◆ Directions for this task: Go through the listing below and gather every line with the word "Continue".

◆ Data for the task:

^^^^

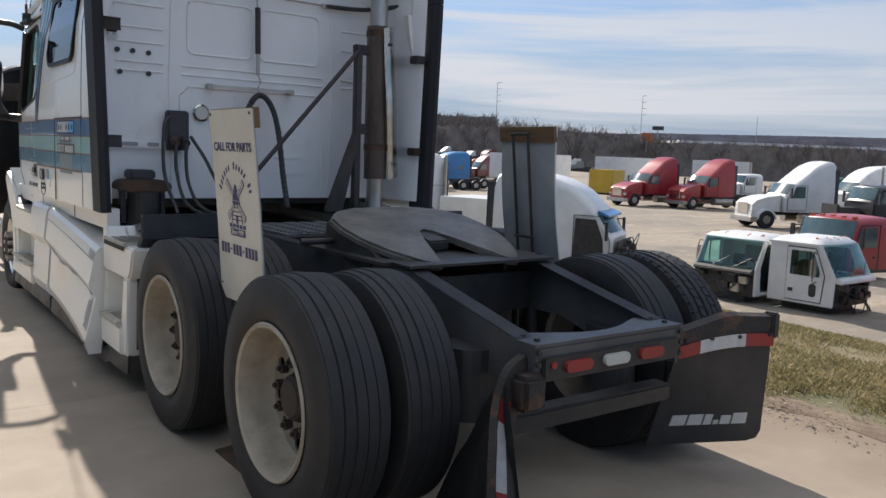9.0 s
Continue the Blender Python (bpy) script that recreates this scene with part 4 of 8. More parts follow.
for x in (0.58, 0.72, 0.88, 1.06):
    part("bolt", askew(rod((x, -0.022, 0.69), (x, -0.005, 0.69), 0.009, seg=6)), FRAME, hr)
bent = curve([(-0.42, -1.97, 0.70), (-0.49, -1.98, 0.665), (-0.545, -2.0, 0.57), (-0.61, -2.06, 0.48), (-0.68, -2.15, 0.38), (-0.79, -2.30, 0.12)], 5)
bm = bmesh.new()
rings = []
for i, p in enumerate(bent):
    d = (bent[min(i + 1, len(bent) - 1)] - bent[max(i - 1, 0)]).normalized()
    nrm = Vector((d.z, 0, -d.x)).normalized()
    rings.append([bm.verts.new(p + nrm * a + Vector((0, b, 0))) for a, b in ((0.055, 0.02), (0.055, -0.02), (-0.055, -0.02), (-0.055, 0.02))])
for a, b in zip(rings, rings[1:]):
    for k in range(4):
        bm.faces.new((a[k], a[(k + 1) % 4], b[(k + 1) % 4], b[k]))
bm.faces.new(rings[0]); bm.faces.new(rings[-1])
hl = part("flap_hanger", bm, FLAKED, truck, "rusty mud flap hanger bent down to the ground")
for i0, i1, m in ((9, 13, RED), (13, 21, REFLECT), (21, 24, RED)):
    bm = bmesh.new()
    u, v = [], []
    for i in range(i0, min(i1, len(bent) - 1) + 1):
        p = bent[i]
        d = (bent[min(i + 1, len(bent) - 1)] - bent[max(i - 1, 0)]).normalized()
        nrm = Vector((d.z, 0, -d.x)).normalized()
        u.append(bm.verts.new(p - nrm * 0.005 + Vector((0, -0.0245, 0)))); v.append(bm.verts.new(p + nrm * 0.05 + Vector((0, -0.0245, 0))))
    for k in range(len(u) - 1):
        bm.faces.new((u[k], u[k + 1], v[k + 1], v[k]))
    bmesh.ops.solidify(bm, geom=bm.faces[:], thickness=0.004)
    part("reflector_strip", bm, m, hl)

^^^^

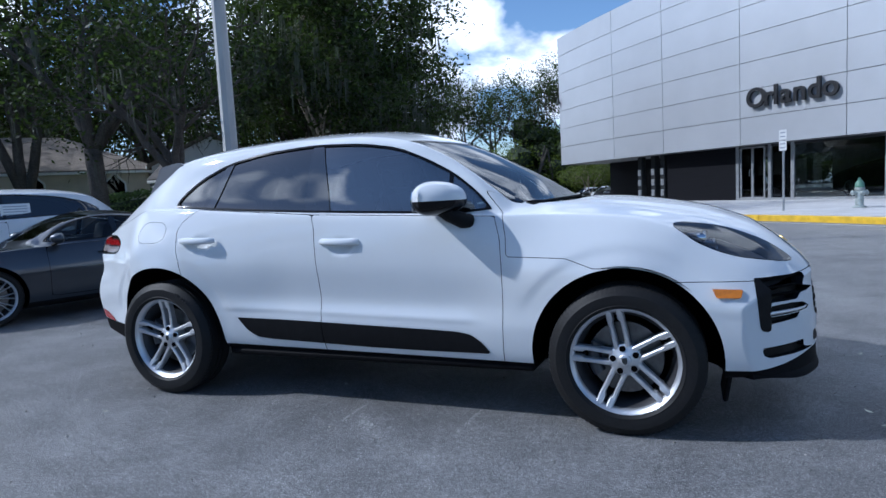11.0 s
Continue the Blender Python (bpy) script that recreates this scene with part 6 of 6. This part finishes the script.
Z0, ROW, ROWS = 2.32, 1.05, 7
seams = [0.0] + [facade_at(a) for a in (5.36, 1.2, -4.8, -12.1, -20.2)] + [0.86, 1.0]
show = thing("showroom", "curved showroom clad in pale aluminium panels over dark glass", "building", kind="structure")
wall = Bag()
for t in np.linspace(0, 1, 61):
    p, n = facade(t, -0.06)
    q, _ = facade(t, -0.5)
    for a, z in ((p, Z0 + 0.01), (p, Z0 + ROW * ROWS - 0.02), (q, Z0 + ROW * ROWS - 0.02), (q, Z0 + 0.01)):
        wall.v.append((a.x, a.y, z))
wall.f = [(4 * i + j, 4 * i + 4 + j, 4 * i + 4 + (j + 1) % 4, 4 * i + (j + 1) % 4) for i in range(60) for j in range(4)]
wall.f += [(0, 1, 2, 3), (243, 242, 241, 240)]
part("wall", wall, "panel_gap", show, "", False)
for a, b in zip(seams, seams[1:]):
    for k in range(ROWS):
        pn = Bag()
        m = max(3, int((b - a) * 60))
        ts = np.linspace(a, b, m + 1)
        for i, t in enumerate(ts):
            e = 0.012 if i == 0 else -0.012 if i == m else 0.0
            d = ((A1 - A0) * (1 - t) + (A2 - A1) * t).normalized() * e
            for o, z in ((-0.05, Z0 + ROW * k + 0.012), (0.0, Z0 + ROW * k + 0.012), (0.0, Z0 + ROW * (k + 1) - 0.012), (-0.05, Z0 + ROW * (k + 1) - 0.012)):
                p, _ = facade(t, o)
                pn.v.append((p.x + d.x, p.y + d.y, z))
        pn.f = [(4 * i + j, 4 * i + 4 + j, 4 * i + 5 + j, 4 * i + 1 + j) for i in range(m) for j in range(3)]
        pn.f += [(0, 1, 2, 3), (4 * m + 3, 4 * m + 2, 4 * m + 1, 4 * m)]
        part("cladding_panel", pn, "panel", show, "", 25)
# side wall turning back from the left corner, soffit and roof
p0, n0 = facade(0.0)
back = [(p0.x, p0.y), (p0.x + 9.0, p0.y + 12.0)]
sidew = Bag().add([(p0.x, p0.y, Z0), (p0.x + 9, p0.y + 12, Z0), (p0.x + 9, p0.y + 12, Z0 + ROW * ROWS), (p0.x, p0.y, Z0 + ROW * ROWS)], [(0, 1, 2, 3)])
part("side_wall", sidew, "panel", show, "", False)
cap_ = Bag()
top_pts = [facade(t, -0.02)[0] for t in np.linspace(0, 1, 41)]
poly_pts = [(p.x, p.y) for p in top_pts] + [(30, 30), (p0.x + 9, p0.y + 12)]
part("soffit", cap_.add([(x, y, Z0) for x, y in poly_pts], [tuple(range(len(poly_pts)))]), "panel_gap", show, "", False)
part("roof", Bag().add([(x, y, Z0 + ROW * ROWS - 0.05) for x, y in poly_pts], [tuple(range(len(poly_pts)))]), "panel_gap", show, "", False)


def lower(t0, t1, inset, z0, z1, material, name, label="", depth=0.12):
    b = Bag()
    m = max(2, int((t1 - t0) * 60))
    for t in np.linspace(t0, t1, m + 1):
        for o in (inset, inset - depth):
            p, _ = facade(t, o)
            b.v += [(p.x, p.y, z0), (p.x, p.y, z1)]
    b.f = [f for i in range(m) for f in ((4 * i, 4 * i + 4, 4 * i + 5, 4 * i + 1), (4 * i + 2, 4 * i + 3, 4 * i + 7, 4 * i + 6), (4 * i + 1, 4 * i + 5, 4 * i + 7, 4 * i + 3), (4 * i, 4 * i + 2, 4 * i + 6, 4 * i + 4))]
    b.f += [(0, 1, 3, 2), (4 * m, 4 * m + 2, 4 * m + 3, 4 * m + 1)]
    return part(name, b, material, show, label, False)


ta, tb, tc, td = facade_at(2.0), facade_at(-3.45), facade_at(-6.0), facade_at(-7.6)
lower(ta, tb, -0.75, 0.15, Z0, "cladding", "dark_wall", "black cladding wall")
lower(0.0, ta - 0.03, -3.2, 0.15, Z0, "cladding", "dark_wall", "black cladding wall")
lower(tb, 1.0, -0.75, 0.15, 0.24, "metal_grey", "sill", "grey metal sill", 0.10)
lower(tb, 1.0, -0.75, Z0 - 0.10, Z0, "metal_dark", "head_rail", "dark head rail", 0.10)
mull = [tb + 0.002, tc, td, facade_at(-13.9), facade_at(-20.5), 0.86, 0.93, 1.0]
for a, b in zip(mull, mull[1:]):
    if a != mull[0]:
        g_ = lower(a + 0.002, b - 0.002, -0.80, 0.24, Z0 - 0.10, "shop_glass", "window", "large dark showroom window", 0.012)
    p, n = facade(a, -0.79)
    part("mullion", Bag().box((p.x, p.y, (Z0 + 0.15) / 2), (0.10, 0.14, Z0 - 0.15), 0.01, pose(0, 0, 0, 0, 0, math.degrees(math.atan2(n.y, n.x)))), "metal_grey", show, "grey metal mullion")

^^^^

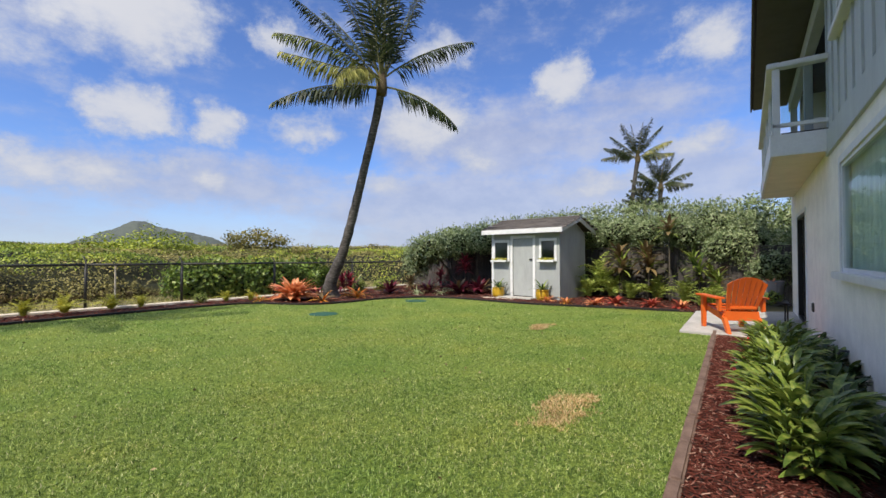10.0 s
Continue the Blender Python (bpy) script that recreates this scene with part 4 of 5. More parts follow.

^^^^

◆ The output:
Continue the Blender Python (bpy) script that recreates this scene with part 4 of 8. More parts follow.
Continue the Blender Python (bpy) script that recreates this scene with part 6 of 6. This part finishes the script.
Continue the Blender Python (bpy) script that recreates this scene with part 4 of 5. More parts follow.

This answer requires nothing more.